La alcaldesa de Barcelona ya lo había dejado claro en su artículo del sábado en El País: "Una parte muy importante de la población catalana, y del conjunto del Estado, ya no se siente representada en el pacto constitucional de 1978. El país ha cambiado. Es necesario y urgente ampliar el reconocimiento y garantía de los derechos civiles y sociales, a fin de que el pueblo catalán pueda decidir libremente cuál tiene que ser su relación con España". Para Ada Colau, la incorporación a este nuevo modelo territorial que reconozca el derecho a decidir, es decir, el derecho de autodeterminación, supone, como es lógico, "el reconocimiento previo de múltiples soberanías" (no sólo la catalana, sino la de todas las conciencias nacionales que en España existan, incluyendo, supongo, la cartagenera) "que libre y fraternalmente decidan sumarse a un proyecto común".

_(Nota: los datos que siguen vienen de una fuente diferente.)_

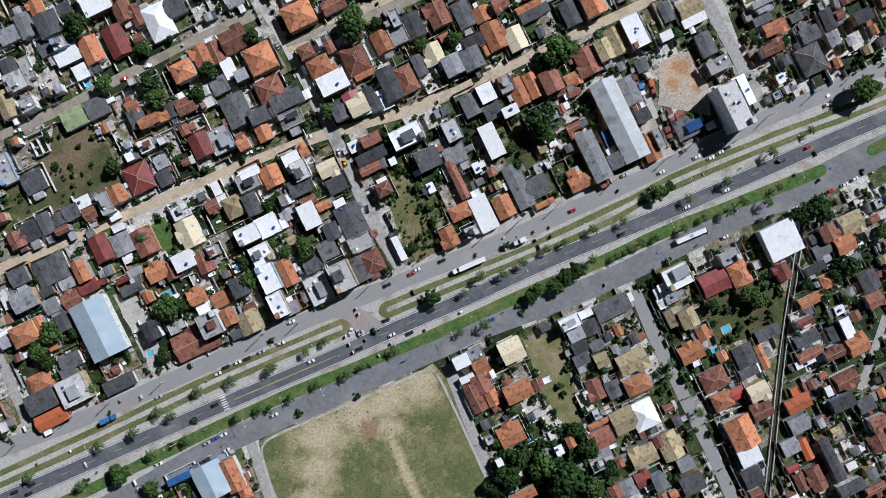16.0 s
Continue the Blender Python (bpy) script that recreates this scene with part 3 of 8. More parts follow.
def house(x, y, w, d, code, ang=26.0, rng=random, full=True, group="houses of the town"):
    """One house of roof plan w by d: walls, roof and, on slabs, a water tank; full adds a walled yard to some."""
    material, shape, rise, words = ROOFS[code]
    h = 3.0 + rng.random() * 0.7
    if code in "GB":
        h = 6.5
    elif code == "T":
        h = 15.0 if x > 100 else 9.5
    elif code == "X":
        h = 6.6
    elif rng.random() < (0.5 if code in "fw" else 0.25):
        h += 2.7
    wall_m = WALLS[rng.choices(range(5), (10, 4, 5, 3, 1))[0]]
    v, f, bare = [], [], []
    if shape == "open":
        for a in ((-w / 2, w / 2, -d / 2, -d / 2 + 0.2), (-w / 2, w / 2, d / 2 - 0.2, d / 2), (-w / 2, -w / 2 + 0.2, -d / 2 + 0.2, d / 2 - 0.2),
                  (w / 2 - 0.2, w / 2, -d / 2 + 0.2, d / 2 - 0.2), (-0.1, 0.1, -d / 2 + 0.2, d / 2 - 0.2), (-w / 2 + 0.2, -0.1, 0, 0.2)):
            v, f = [], []
            box(*a, 0.0, 2.8, v, f)
            bare.append(mesh_of("wall", v, f, wall_m))
    else:
        i = 0.4 if shape != "flat" else 0.1
        box(-w / 2 + i, w / 2 - i, -d / 2 + i, d / 2 - i, 0.0, h + 0.02, v, f)
    walls = mesh_of("wall", v, f, wall_m)
    m = pose(x, y, 0, 0, 0, ang)
    label = "small house with " + words if max(w, d) < 14 else "large building with " + words
    if full:
        root = new("house")
        root.matrix_world = m
        for me in bare or [walls]:
            part("wall", me, root)
    else:
        root = new("house", walls)
        root.matrix_world = m
    tagged(root, label, "house", group)
    if shape == "open":
        return root
    v, f = roof_shape(w, d, h, shape, rise)
    me = mesh_of("roof", v, f, material)
    if code in "oOrRKyYD" and min(w, d) > 4:
        rv, rf = ridge_lines(v, w, d, shape)
        k = len(v)
        me = mesh_of("roof", v + rv, f + [tuple(k + q for q in t) for t in rf], [material, RIDGE])
        me.polygons.foreach_set("material_index", [0] * len(f) + [1] * len(rf))
    roof = part("roof", me, root, words[2:].strip())
    if full and rng.random() < (0.75 if shape == "flat" else 0.35 if code == "w" else 0.0) and min(w, d) > 4:
        t = part("water_tank", TANK_MESH, roof, "blue plastic water tank")
        t.location = ((rng.random() - 0.5) * w * 0.5, (rng.random() - 0.5) * d * 0.5, h + (0.15 if shape == "flat" else 0.55))
    if full and shape == "gable" and code in "orymkl" and min(w, d) > 6 and rng.random() < 0.55:
        long, short = max(w, d), min(w, d)
        wide = min(0.45 * long, 0.8 * short)
        rv, rf, wv, wf = wing_shape(w, d, h, rise, rng.choice((-1, 1)), (long / 2 - wide / 2 - 0.4) * rng.choice((-1, 1, 0)), wide)
        wing = part("wing", mesh_of("wing", wv, wf, wall_m), root, "short gabled wing")
        part("roof", mesh_of("wing_roof", rv, rf, material), wing)
    if full and shape == "flat" and min(w, d) > 5:
        # what stands on flat roofs: a stair head, a sheet awning, more tanks
        if rng.random() < 0.6:
            sx, sy = (w / 2 - 1.6) * rng.choice((-1, 1)), (d / 2 - 1.9) * rng.choice((-1, 1))
            box_part("stair_head", (sx - 1.2, sx + 1.2, sy - 1.5, sy + 1.5, h + 0.15, h + 2.5), wall_m, roof)
        if rng.random() < 0.6:
            sx, sy, lx, ly = (rng.random() - 0.5) * w * 0.3, (rng.random() - 0.5) * d * 0.3, w * (0.15 + 0.15 * rng.random()), d * (0.15 + 0.15 * rng.random())
            box_part("awning", (sx - lx, sx + lx, sy - ly, sy + ly, h + 2.3, h + 2.42), rng.choice((FIBRE, CLAY_R, ZINC, FIBRE_D)), roof, "sheet awning over the roof terrace")
            for px in (-lx + 0.1, lx - 0.25):
                for py in (-ly + 0.1, ly - 0.25):
                    box_part("post", (sx + px, sx + px + 0.15, sy + py, sy + py + 0.15, h + 0.15, h + 2.3), STEEL, roof)
        for _ in range(rng.choice((0, 1, 2))):
            t = part("water_tank", WHITE_TANK, roof, "white plastic water tank")
            t.location = ((rng.random() - 0.5) * w * 0.7, (rng.random() - 0.5) * d * 0.7, h + 0.15)
    for _ in range(rng.choice((0, 1, 1, 2)) if full and code not in "GBTX" else 0):
        aw, ad, ah = 2.2 + 2.5 * rng.random(), 2.5 + 3.5 * rng.random(), 2.3 + 0.3 * rng.random()
        if rng.random() < 0.5:
            ax, ay = math.copysign(w / 2 + aw / 2 + 0.03, rng.random() - 0.5), (rng.random() - 0.5) * max(0.0, d - ad)
        else:
            aw, ad = ad, aw
            ax, ay = (rng.random() - 0.5) * max(0.0, w - aw), math.copysign(d / 2 + ad / 2 + 0.03, rng.random() - 0.5)
        v, f = [], []
        box(ax - aw / 2 + 0.15, ax + aw / 2 - 0.15, ay - ad / 2 + 0.15, ay + ad / 2 - 0.15, 0, ah + 0.02, v, f)
        annex = part("annex", mesh_of("annex", v, f, wall_m), root, "low lean-to annex")
        v, f = roof_shape(aw, ad, ah, rng.choice(("shed", "flat", "gable")), 0.1)
        part("roof", mesh_of("annex_roof", [(a + ax, b + ay, c) for a, b, c in v], f, rng.choice((FIBRE, FIBRE_D, FIBRE, CLAY_R, WHITE, SLAB, material))), annex)
    if full and rng.random() < 0.85 and max(w, d) < 16:
        a, b, c = w / 2 + 0.8 + rng.random(), -d / 2 - rng.random() * 4, d / 2 + 0.6 + rng.random() * 3
        hgt, wm = 1.8 + rng.random() * 0.7, WALLS[rng.choice((0, 0, 2, 2, 3))]
        runs = [(-a, -a + 0.2, b, c)]
        if rng.random() < 0.5:
            runs.append((-a + 0.2, a, c - 0.2, c))
        if rng.random() < 0.35:
            runs.append((a, a + 0.2, b, c))
        for run in runs:
            v, f = [], []
            box(*run, 0, hgt, v, f)
            part("yard_wall", mesh_of("yard_wall", v, f, wm), root)
    return root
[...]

Se podrá decir que este discurso no deja de ser la ocurrencia personal de alguien que aspira a dar el salto en las próximas elecciones catalanas de la política municipal a la autonómica. También se podrá decir que su postura no coincide con la que mantiene oficialmente Podemos. Pero ambas cosas son falsas. El viernes, en el acto que se celebró en el municipio de Sant Boi, el líder de la formación morada en Cataluña defendió las mismas tesis que Colau. Exactamente las mismas. Incluso con expresiones idénticas.

Es más que evidente que el liderazgo secesionista de Convergencia toca a su fin. Las elecciones que promete Puigdemont servirán para darle todo el poder al nuevo tripartito que emerge de la Diada y con él se acabará la ambigüedad democristiana de amagar y no dar. A partir de ahora, el futuro inmediato encierra pocas incógnitas. Podemos ha decidido bajar el puente y subir la cancela del castillo para que la bandera de la independencia pueda ondear en lo alto de la torre.

Para acallar su mala conciencia, los que debieron mantener alejada la batalla de los muros de la fortaleza, con políticas lingüísticas, educativas y financieras que no desarmaran a los defensores de la idea de España, no dejan de repetir que han dado orden a los jueces para que viertan calderas de aceite hirviendo sobre las cabezas de los insurgentes. La defensa de la posición ya no es política, sólo es judicial. Primero el PSOE y después el PP nos han traído hasta aquí. Y ahora, jibarizados por su propia desidia, ya no tienen fuerza, y a lo peor tampoco ganas, para sacarnos de lío.

Su error tendrá consecuencias, quien sabe si irreversibles, para la cohesión territorial del Estado. Pero no se quedarán ahí. Ambos han pagado su error favoreciendo la aparición de fuerzas políticas parásitas que han vampirizado su poderío parlamentario y han convertido el tablero político en un laberinto de salida ilocalizable. Lo que ahora nos preocupa es que no haya Gobierno. Creemos que eso es lo urgente, y es verdad. Pero no es lo más importante. Lo que de verdad resulta aterrador es que la sanguijuela que le chupa la sangre electoral al PSOE, la que se alimenta de sus votos perdidos, de su anemia nacional, clama por la extinción del pacto constitucional de 1978, fuente de legitimidad del régimen que ha hecho posible la convivencia entre españoles durante los últimos cuarenta años. Podemos no sólo impugna la organización territorial del Estado. Su enmienda es a la totalidad.

¿Qué necesita Sánchez para darse cuenta de que el Podemos con quien coquetea ya no es sólo cómplice, sino coautor de una estrategia independentista que cada vez tiene más resortes para salirse con la suya? ¿Qué hace falta para que entienda que pretende dinamitar un Régimen constitucional que nos ha dado cuatro décadas de razonable estabilidad? ¿Y por qué no aprende de sus propios errores?

El PSC marcó el camino a la irrelevancia que luego siguió el PSE. Maragall fue President y Patxi López Lehendakari. Y el precio que pagaron por serlo llevó a sus respectivos partidos al borde de la extinción. El socialismo vasco, hace cuatro años, aún mandaba en Ajuria Enea. Dentro de dos semanas, si el CIS no vuelve a pifiar el pronóstico, se convertirá en el partido más pequeño de la oposición parlamentaria, empatado a nada con el PP. En lugar de escarmentar en cabeza ajena, los de Ferraz se empeñan en ir por el mismo camino. Allá los barones si lo consienten. Pero harían bien, antes de hacerlo, en mirar hacia atrás y sacar sus propias conclusiones. Primero Maragall se cargó el PSC. Luego Patxi López se ha cargado el PSE. Y como no hay dos sin tres, Pedro Sánchez terminará de cargarse el PSOE. Su espacio lo ocupará Podemos. El Podemos que hemos visto en la Diada: el de la independencia y la puntilla al Régimen constitucional. Maldita gracia.